The acoustic of the recording (in the purpose built Auditorium of Pigna in Corsica) is close, effective and projects every breath, stroke and beat of the music very well. It has the effect of putting you in an early audience at Court. Appropriate. The booklet that comes with the CDs is minimal; all the details are there but only an essay on the opera interspersed with extracts from the libretto; it's still likely that you'll learn something from it. You have to go online for Brilliant's full text (in Italian and English).

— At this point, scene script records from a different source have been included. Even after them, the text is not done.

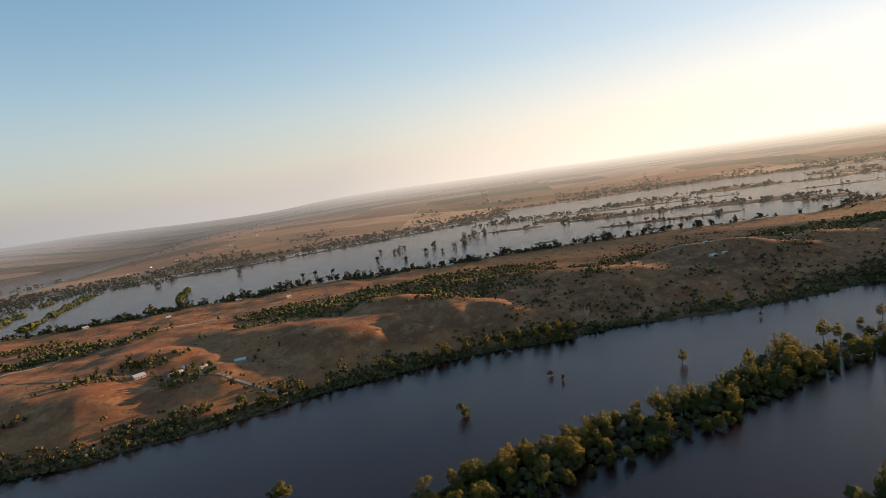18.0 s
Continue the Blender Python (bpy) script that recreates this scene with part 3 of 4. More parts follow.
# bushes and garden trees on the hill
G = "bushes and trees on the hill"
for x, y, s in ((267, 617, 1.0), (226, 600, 1.3), (232, 606, 1.2), (240, 612, 1.0), (287, 545, 0.9), (278, 547, 0.8), (295, 547, 0.8), (247, 556, 0.7), (440, 643, 1.0), (374, 608, 1.0), (397, 545, 1.0), (404, 541, 0.9), (412, 546, 1.0), (388, 548, 0.8), (360, 590, 0.8), (350, 596, 0.9), (345, 588, 0.7), (437, 770, 0.9), (500, 640, 0.6), (190, 570, 1.2), (198, 562, 1.2), (205, 560, 1.1), (182, 580, 1.0), (175, 565, 1.0), (215, 570, 1.1), (168, 575, 0.9), (172, 590, 1.0), (160, 585, 0.9), (192, 545, 1.1), (185, 535, 1.2), (198, 530, 1.2), (205, 540, 1.2), (178, 530, 1.0), (188, 520, 1.1), (200, 515, 1.0), (-30, 570, 0.9), (-22, 568, 0.8), (-8, 563, 0.9), (-2, 560, 0.7), (-26, 560, 0.6), (-12, 570, 0.7), (415, 560, 0.9), (385, 565, 0.8), (420, 550, 0.8), (460, 545, 0.6), (462, 530, 0.6), (595, 560, 0.7)):
    low = 0.55 if 155 < x < 208 and y > 528 else 0.74
    plant(BANKT, x, y, s * low, None, G)
    plant(BANKT + BUSH, x + RNG.uniform(-5, 5), y + RNG.uniform(-4, 4), s * low * RNG.uniform(0.6, 0.95), None, G)
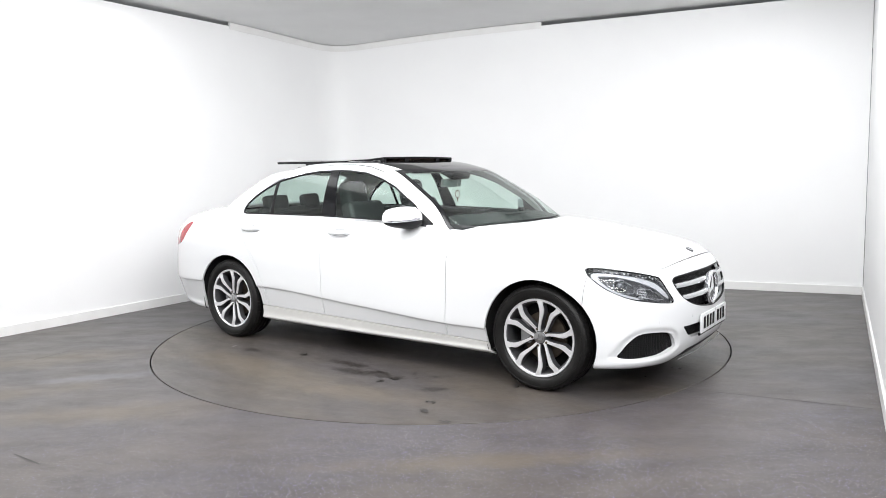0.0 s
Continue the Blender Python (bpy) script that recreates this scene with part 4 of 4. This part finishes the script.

Enthusiasts for Monteverdi and early opera should not miss this version, which was previously released as Brilliant 93103. That's not the same as yet another version by Vartolo on a significantly larger scale. It may not have the panache and unstoppable drive of Rogers/Medlam (EMI Classics 64947). But it is just as polished, as fetching, as real and three-dimensional as any other recording available, including also those of Alessandrini (Naïve 30439) and Cavina (Glossa GCD920913). Satisfying, stimulating, technically impressive, full of expressivity and emotional impact. Recommended.